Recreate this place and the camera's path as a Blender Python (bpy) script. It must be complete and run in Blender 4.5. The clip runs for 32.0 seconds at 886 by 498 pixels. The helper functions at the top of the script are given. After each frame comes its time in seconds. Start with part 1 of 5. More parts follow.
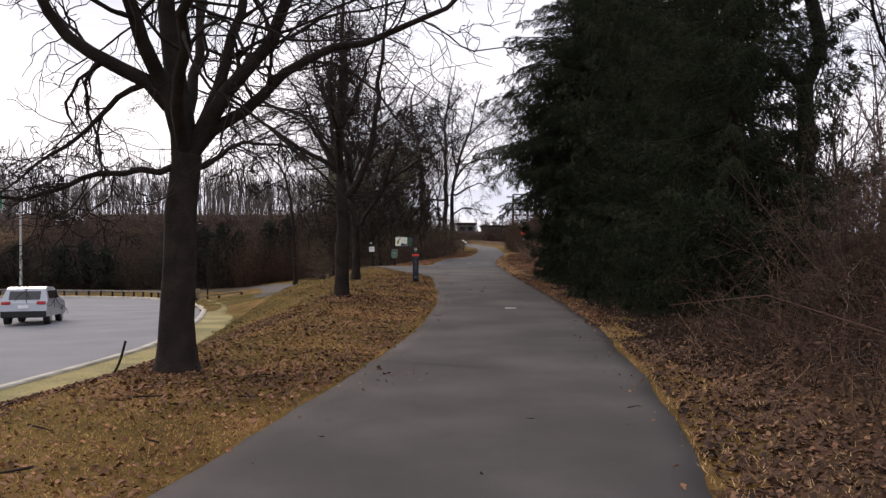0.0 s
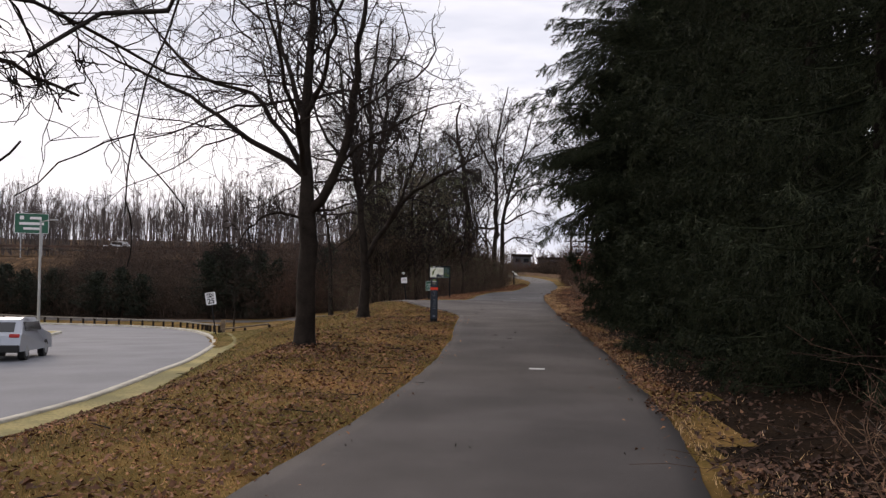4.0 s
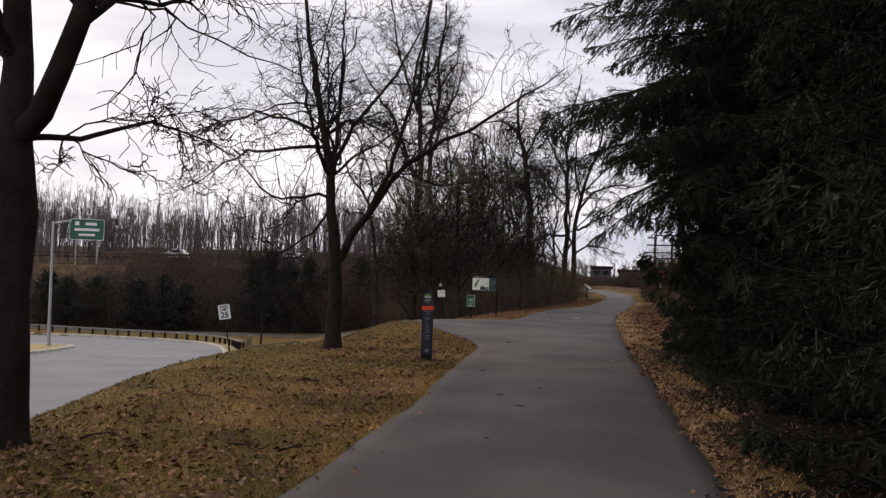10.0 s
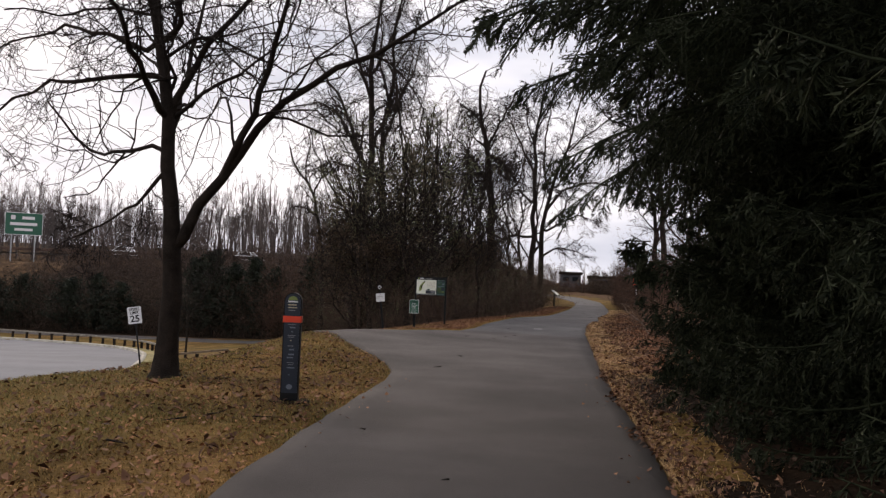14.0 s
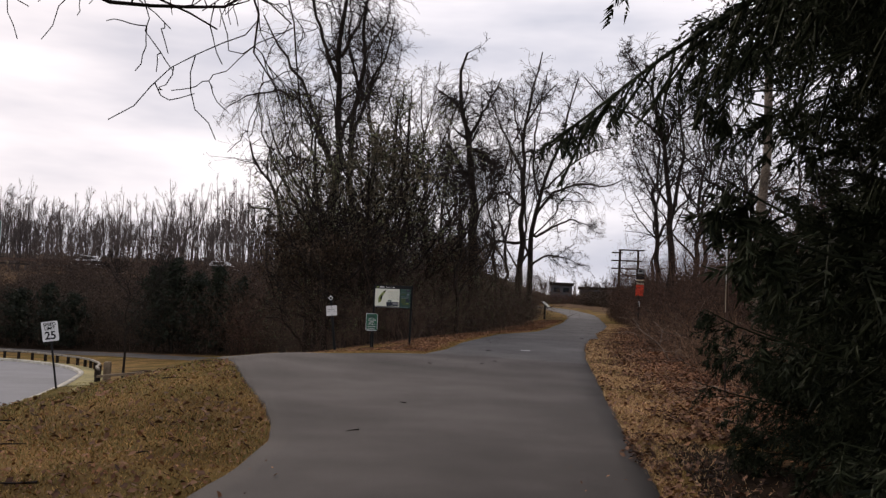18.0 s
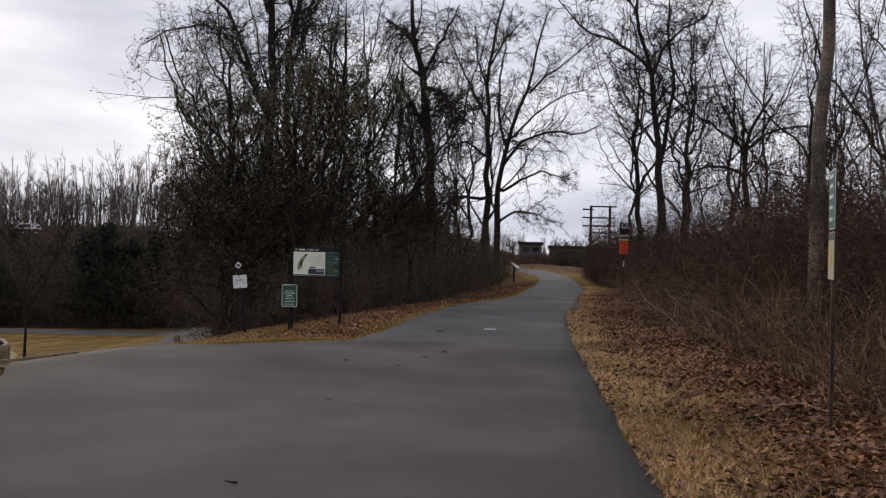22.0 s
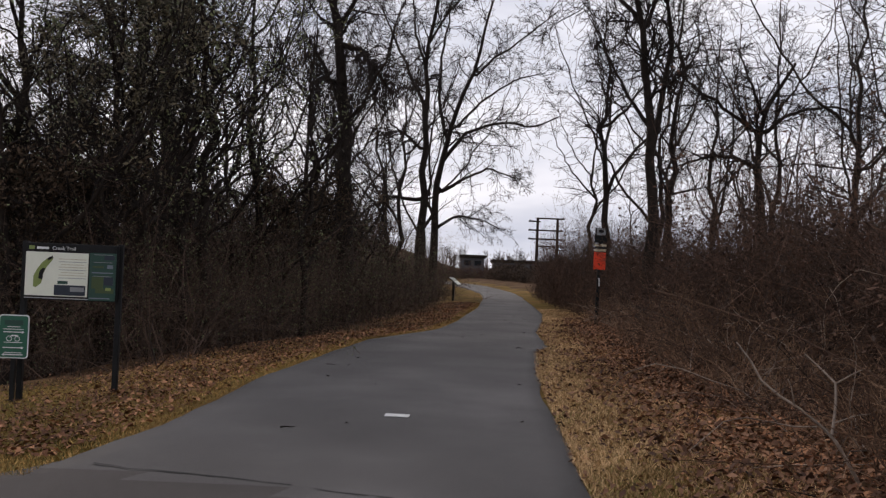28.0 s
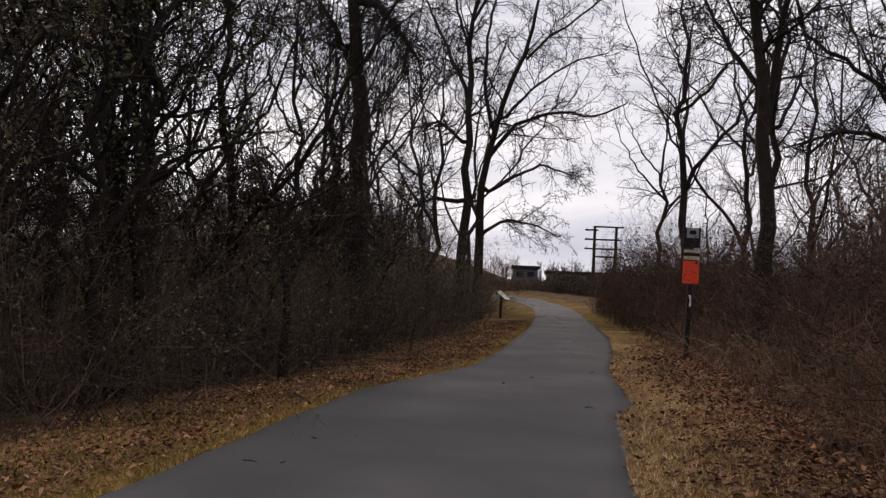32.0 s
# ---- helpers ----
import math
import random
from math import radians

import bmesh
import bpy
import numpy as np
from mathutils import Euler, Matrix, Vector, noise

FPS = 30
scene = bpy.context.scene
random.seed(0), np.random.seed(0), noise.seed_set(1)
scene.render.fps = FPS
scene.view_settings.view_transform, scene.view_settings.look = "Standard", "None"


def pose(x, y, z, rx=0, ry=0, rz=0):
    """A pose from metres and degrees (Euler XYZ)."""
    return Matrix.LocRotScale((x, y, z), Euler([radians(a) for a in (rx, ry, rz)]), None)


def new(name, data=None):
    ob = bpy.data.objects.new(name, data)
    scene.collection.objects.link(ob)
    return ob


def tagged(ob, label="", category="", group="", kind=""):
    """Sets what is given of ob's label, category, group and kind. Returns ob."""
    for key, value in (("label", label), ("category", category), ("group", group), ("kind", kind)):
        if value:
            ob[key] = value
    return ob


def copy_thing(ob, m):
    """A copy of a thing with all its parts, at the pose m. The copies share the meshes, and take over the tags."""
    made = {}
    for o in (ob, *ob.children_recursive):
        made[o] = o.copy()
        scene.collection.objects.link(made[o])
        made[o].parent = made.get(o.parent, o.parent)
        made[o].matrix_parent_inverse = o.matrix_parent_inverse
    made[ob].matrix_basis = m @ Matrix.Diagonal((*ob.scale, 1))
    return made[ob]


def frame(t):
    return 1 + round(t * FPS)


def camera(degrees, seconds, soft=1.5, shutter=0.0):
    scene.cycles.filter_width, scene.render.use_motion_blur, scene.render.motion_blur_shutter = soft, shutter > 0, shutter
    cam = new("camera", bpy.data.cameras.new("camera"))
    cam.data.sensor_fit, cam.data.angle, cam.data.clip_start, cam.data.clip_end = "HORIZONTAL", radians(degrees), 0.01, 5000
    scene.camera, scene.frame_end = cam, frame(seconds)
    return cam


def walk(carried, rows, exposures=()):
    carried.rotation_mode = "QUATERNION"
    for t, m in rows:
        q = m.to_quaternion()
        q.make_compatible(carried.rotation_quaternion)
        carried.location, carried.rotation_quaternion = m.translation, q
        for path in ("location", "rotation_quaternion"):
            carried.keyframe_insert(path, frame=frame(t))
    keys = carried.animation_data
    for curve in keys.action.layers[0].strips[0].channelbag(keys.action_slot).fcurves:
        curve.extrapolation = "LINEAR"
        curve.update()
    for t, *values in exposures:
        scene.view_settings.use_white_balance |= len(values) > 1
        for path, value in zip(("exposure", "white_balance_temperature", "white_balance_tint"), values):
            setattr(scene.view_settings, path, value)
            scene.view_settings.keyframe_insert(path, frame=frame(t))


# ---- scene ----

::::::::::

Exercise aim: Transcribe the listing in full. Omit the pictures and keep every line exact.

Result:
Recreate this place and the camera's path as a Blender Python (bpy) script. It must be complete and run in Blender 4.5. The clip runs for 32.0 seconds at 886 by 498 pixels. The helper functions at the top of the script are given. After each frame comes its time in seconds. Start with part 1 of 5. More parts follow.
0.0 s
4.0 s
10.0 s
14.0 s
18.0 s
22.0 s
28.0 s
32.0 s
# ---- helpers ----
import math
import random
from math import radians

import bmesh
import bpy
import numpy as np
from mathutils import Euler, Matrix, Vector, noise

FPS = 30
scene = bpy.context.scene
random.seed(0), np.random.seed(0), noise.seed_set(1)
scene.render.fps = FPS
scene.view_settings.view_transform, scene.view_settings.look = "Standard", "None"


def pose(x, y, z, rx=0, ry=0, rz=0):
    """A pose from metres and degrees (Euler XYZ)."""
    return Matrix.LocRotScale((x, y, z), Euler([radians(a) for a in (rx, ry, rz)]), None)


def new(name, data=None):
    ob = bpy.data.objects.new(name, data)
    scene.collection.objects.link(ob)
    return ob


def tagged(ob, label="", category="", group="", kind=""):
    """Sets what is given of ob's label, category, group and kind. Returns ob."""
    for key, value in (("label", label), ("category", category), ("group", group), ("kind", kind)):
        if value:
            ob[key] = value
    return ob


def copy_thing(ob, m):
    """A copy of a thing with all its parts, at the pose m. The copies share the meshes, and take over the tags."""
    made = {}
    for o in (ob, *ob.children_recursive):
        made[o] = o.copy()
        scene.collection.objects.link(made[o])
        made[o].parent = made.get(o.parent, o.parent)
        made[o].matrix_parent_inverse = o.matrix_parent_inverse
    made[ob].matrix_basis = m @ Matrix.Diagonal((*ob.scale, 1))
    return made[ob]


def frame(t):
    return 1 + round(t * FPS)


def camera(degrees, seconds, soft=1.5, shutter=0.0):
    scene.cycles.filter_width, scene.render.use_motion_blur, scene.render.motion_blur_shutter = soft, shutter > 0, shutter
    cam = new("camera", bpy.data.cameras.new("camera"))
    cam.data.sensor_fit, cam.data.angle, cam.data.clip_start, cam.data.clip_end = "HORIZONTAL", radians(degrees), 0.01, 5000
    scene.camera, scene.frame_end = cam, frame(seconds)
    return cam


def walk(carried, rows, exposures=()):
    carried.rotation_mode = "QUATERNION"
    for t, m in rows:
        q = m.to_quaternion()
        q.make_compatible(carried.rotation_quaternion)
        carried.location, carried.rotation_quaternion = m.translation, q
        for path in ("location", "rotation_quaternion"):
            carried.keyframe_insert(path, frame=frame(t))
    keys = carried.animation_data
    for curve in keys.action.layers[0].strips[0].channelbag(keys.action_slot).fcurves:
        curve.extrapolation = "LINEAR"
        curve.update()
    for t, *values in exposures:
        scene.view_settings.use_white_balance |= len(values) > 1
        for path, value in zip(("exposure", "white_balance_temperature", "white_balance_tint"), values):
            setattr(scene.view_settings, path, value)
            scene.view_settings.keyframe_insert(path, frame=frame(t))


# ---- scene ----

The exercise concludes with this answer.